(Your task):
Only one stretch of the data below should be repeated: the lines from the line containing "Continue the Blender" through the line containing "rough=0.25, bump=0.3, bump_scale=25)", inclusive, exactly as they are.

(Dataset excerpt):
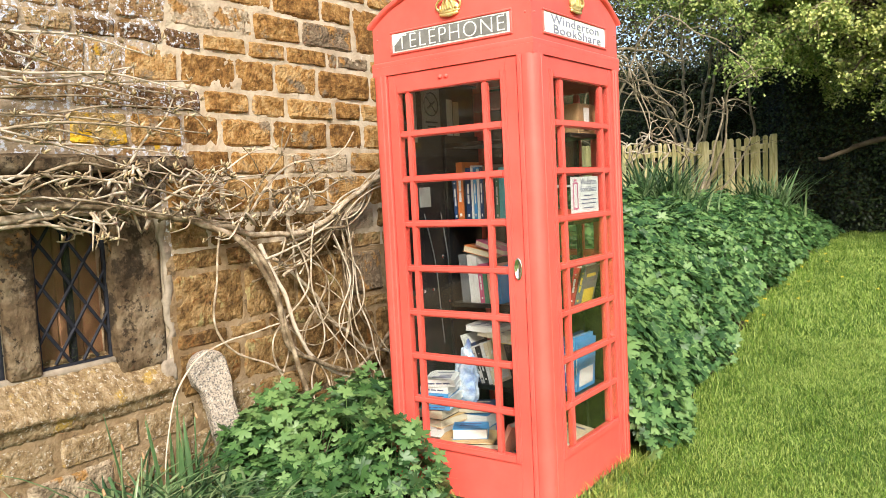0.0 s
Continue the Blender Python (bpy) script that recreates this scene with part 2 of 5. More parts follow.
HAW = leafy("young_hawthorn_leaves", ((0.11, 0.155, 0.026), (0.33, 0.38, 0.085), (0.66, 0.66, 0.24)), 0.5, 0.4, 1.2)
ASH = leafy("fresh_green_leaves", ((0.10, 0.165, 0.030), (0.24, 0.34, 0.075), (0.44, 0.50, 0.16)), 0.5, 0.4, 1.2)
STRAW = mat("dry_straw", ((0.34, 0.24, 0.12), (0.52, 0.40, 0.22)), scale=20, rough=0.9, bump=0.2, island=0.4)
YELLOW = plain("yellow_petals", (0.85, 0.60, 0.02))
PAVE = mat("worn_paving", ((0.23, 0.175, 0.13), (0.39, 0.305, 0.23)), scale=10, rough=0.95, bump=0.6, bump_scale=50, spec=0.1, spots=(((0.13, 0.085, 0.06), 14, 0.57, 3), ((0.55, 0.48, 0.41), 16, 0.60, 1)))
BAGBLUE = mat("glossy_blue_bag", ((0.012, 0.03, 0.30), (0.34, 0.46, 0.68), (0.66, 0.74, 0.82)), span=(0.42, 0.66), scale=6, rough=0.25, bump=0.3, bump_scale=25)


# ---- mesh helpers ----
def part(name, bm, material, parent=None, label="", smooth=False):
    me = bpy.data.meshes.new(name)
    bm.to_mesh(me)
    bm.free()
    return link(name, me, material, parent, label, smooth)


def link(name, me, material, parent=None, label="", smooth=False):
    if material and not me.materials:
        me.materials.append(material)
    if smooth:
        me.polygons.foreach_set("use_smooth", [True] * len(me.polygons))
    ob = new(name, me)
    ob.parent = parent
    if label:
        tagged(ob, label)
    return ob


def empty(name, label, category, group="", at=(0, 0, 0)):
    ob = tagged(new(name), label, category, group)
    ob.location = at
    return ob


def box(bm, lo, hi, bevel=0.0, m=None, seg=1):
    """An upright block between two corners, with softened edges."""
    c = [(a + b) / 2 for a, b in zip(lo, hi)]
    s = [abs(b - a) for a, b in zip(lo, hi)]
    made = bmesh.ops.create_cube(bm, size=1, matrix=Matrix.Translation(c) @ Matrix.Diagonal((*s, 1)))
    vs = made["verts"]
    if bevel:
        es = list({e for v in vs for e in v.link_edges})
        r = bmesh.ops.bevel(bm, geom=es, offset=bevel, segments=seg, affect="EDGES", clamp_overlap=True)
        vs = list({v for f in r["faces"] for v in f.verts} | {v for v in vs if v.is_valid})
    if m is not None:
        bmesh.ops.transform(bm, matrix=m, verts=vs)
    return vs


def smooth_line(pts, step=0.04):
    """Catmull-Rom through the points."""
    P = [Vector(p) for p in pts]
    P = [P[0] * 2 - P[1]] + P + [P[-1] * 2 - P[-2]]
    out = []
    for a, b, c, d in zip(P, P[1:], P[2:], P[3:]):
        n = max(2, int((c - b).length / step))
        for k in range(n):
            t = k / n
            out.append(0.5 * (2 * b + (c - a) * t + (2 * a - 5 * b + 4 * c - d) * t * t + (3 * b - a - 3 * c + d) * t ** 3))
    out.append(P[-2])
    return out


def tube(V, F, pts, r0, r1, sides=6, wobble=0.0, step=0.04, seed=0.0):
    """Adds a tapered tube along a smoothed line to the vertex and face lists."""
    line = smooth_line(pts, step)
    n = len(line)
    base = len(V)
    up = Vector((0.31, 0.77, 0.55))
    for k, p in enumerate(line):
        d = (line[min(k + 1, n - 1)] - line[max(k - 1, 0)]).normalized()
        s = d.cross(up)
        s = s.normalized() if s.length > 1e-4 else Vector((1, 0, 0))
        q = d.cross(s)
        r = (r0 + (r1 - r0) * k / (n - 1)) * (1 + 0.25 * noise.noise(p * 14 + Vector((seed, 0, 0))))
        c = p + wobble * Vector((noise.noise(p * 5 + Vector((seed, 3, 1))), noise.noise(p * 5 + Vector((9, seed, 1))), noise.noise(p * 5 + Vector((4, 7, seed)))))
        for j in range(sides):
            a = 2 * math.pi * j / sides
            V.append(c + (s * math.cos(a) + q * math.sin(a)) * r)
    for k in range(n - 1):
        for j in range(sides):
            a, b = base + k * sides + j, base + k * sides + (j + 1) % sides
            F.append((a, b, b + sides, a + sides))
    F.append(tuple(base + j for j in range(sides))[::-1])
    F.append(tuple(base + (n - 1) * sides + j for j in range(sides)))


def mesh_of(name, V, F):
    me = bpy.data.meshes.new(name)
    me.from_pydata([tuple(v) for v in V], [], F)
    me.validate()
    return me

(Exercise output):
Continue the Blender Python (bpy) script that recreates this scene with part 2 of 5. More parts follow.
HAW = leafy("young_hawthorn_leaves", ((0.11, 0.155, 0.026), (0.33, 0.38, 0.085), (0.66, 0.66, 0.24)), 0.5, 0.4, 1.2)
ASH = leafy("fresh_green_leaves", ((0.10, 0.165, 0.030), (0.24, 0.34, 0.075), (0.44, 0.50, 0.16)), 0.5, 0.4, 1.2)
STRAW = mat("dry_straw", ((0.34, 0.24, 0.12), (0.52, 0.40, 0.22)), scale=20, rough=0.9, bump=0.2, island=0.4)
YELLOW = plain("yellow_petals", (0.85, 0.60, 0.02))
PAVE = mat("worn_paving", ((0.23, 0.175, 0.13), (0.39, 0.305, 0.23)), scale=10, rough=0.95, bump=0.6, bump_scale=50, spec=0.1, spots=(((0.13, 0.085, 0.06), 14, 0.57, 3), ((0.55, 0.48, 0.41), 16, 0.60, 1)))
BAGBLUE = mat("glossy_blue_bag", ((0.012, 0.03, 0.30), (0.34, 0.46, 0.68), (0.66, 0.74, 0.82)), span=(0.42, 0.66), scale=6, rough=0.25, bump=0.3, bump_scale=25)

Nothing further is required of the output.